Needless to say, the event was a smashing success, kicking off an unforgettable weekend of outdoor hockey.
From the mid-1990s through the early 2000s, the Colorado Avalanche and the Detroit Red Wings provided the NHL with intense and viciously entertaining games, as both teams combined for five Stanley Cup championships in seven years (1996-2002) while featuring in one of the most heated rivalries in the sport.
The Alumni Game matchup served as an opportunity to bring back some of the best players in the history of both franchises, an event hockey fans anticipated as much as the Stadium Series game between the current Avs and Red Wings.
“It was quite impressive, and it was pretty awesome seeing all those people there,” Sandis Ozolinsh, the Avalanche record holder for the most regular-season markers (72) as a defenseman, said of the event. “I’m pretty sure we never had that many people at one hockey game when we played, and we were in our best shape then.
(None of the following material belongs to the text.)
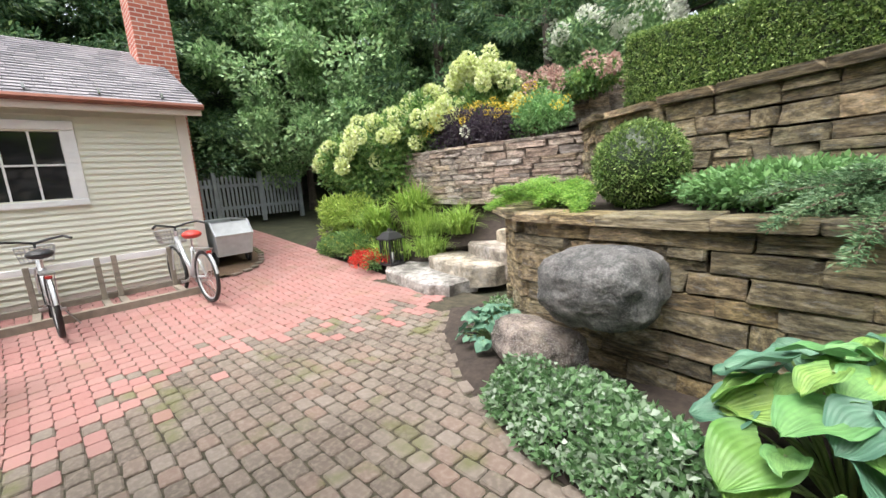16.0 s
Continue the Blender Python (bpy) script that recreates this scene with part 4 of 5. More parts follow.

I think the atmosphere was good.”
The clear sky made for an enjoyable night for the 43,319 fans in attendance, as the game time temperature was 58.8 degrees Fahrenheit.
“I currently reside right outside of San Jose, California, so the weather saved me,” Mike Ricci, a six-year member of the franchise, said of the perfect playing conditions. “If it was cold, I might not have made it.”
The Colorado roster was highlighted by legends like Peter Forsberg, Joe Sakic, Patrick Roy, Milan Hejduk and Ray Bourque, to name a few. The Red Wings also brought some of their best to the ballpark, with Steve Yzerman, Chris Chelios, Nicklas Lidstrom and Brendan Shanahan all suiting up for the game as well. In all, 11 Hockey Hall of Famers took part in the contest.
The relaxed atmosphere and smiles on faces of the players almost made fans forget about the many vicious and heated contests once played between these two clubs.
However, the crowded stands caught a glimpse of the past once the puck dropped and the noticeably competitive game began.
“The pace was surprisingly decent for an alumni game,” said Hejduk, a former Avalanche captain who spent his entire career playing for Colorado. “They came out firing. They outshot us, but we had both goalies playing really well, and we scored some goals.”
Fittingly enough, it was Valeri Kamensky—who scored the first goal in Avs history against none other than Detroit—who opened the scoring. Not missing a beat, Sakic, Hejduk, Bourque and Stephane Yelle also lit the lamp, reliving the glory days of Avalanche hockey.
“It was tiring. I believe it now, that we’re a mile up over here,” Ricci said, fresh off the ice. “I think the guys tried to go as hard as they could, but it was still a lot of fun. Thank God I came.”
Roy, in pristine Hockey Hall of Fame form, made 20 saves through two periods before taking a seat to let Craig Billington have a turn. Fans on Twitter ultimately named Colorado’s former netminder and current head coach the top player of the evening.
One of the best parts of the whole experience for Forsberg, a two-time Stanley Cup winner and Hockey Hall of Fame member, was the 5-2 win over the Wings.
“It was one of the better nights,” said Forsberg, who picked up an assist on Kamensky’s tally. “It was great weather. Just getting on the ice and skating around, I never thought I would get to play in an outdoor game like this and against the Red Wings too. And [we] beat them.”
“Seeing all these guys after I don’t know how many years and playing against a big rival, it was great,” Hejduk said of the experience. “And then we came up with the ‘W,’ can’t beat that right?”
Another memorable moment of the evening was the video montage that played on the big screen at Coors Field late in the third period. Both teams stopped for a moment to bask in their shared history, bringing chills to many in attendance.
“Looking at the video and pictures from way back, you start thinking about how intense the rivalry was,” Forsberg said. “Unbelievable games back then, and I think most people here tonight got to experience one or two of them. They were fantastic.”
“When it was five minutes left in the game and they did the tribute, we appreciated it also,” said Ozolinsh. “All the people that came and gave us support for this game and for all the years we were playing here, it was a touching moment.”
The Alumni Game highlighted an Avalanche calendar filled with 20th Anniversary events that brought back the franchise’s best for a chance to don the ‘A’ on their chest once more.
“I’m definitely hanging up my skates after this,” Ricci said following the contest. “It might take two weeks to straighten out again; the back’s definitely sore. I know why I retired now. The back and neck are definitely done.”
Ozolinsh, who retired from pro hockey in 2014 age the age of 41, also said his playing days are done for now, “Unless there’s another Alumni Game.”
No matter how long they played for the Avalanche organization or what jersey they retired in, every one of the players on the team was grateful for the opportunity to come to Denver and enjoy another evening playing the sport they love best.
“You can’t thank the Colorado Avalanche enough,” Ricci said with gratitude. “It was a first-class weekend. A lot of guys brought their families. It’s maybe our last hoorah. We’re getting really old. No one is ever going to believe that we played anymore, so thanks to them. I can’t thank them enough, the fans, the organization, it was a lot of fun.”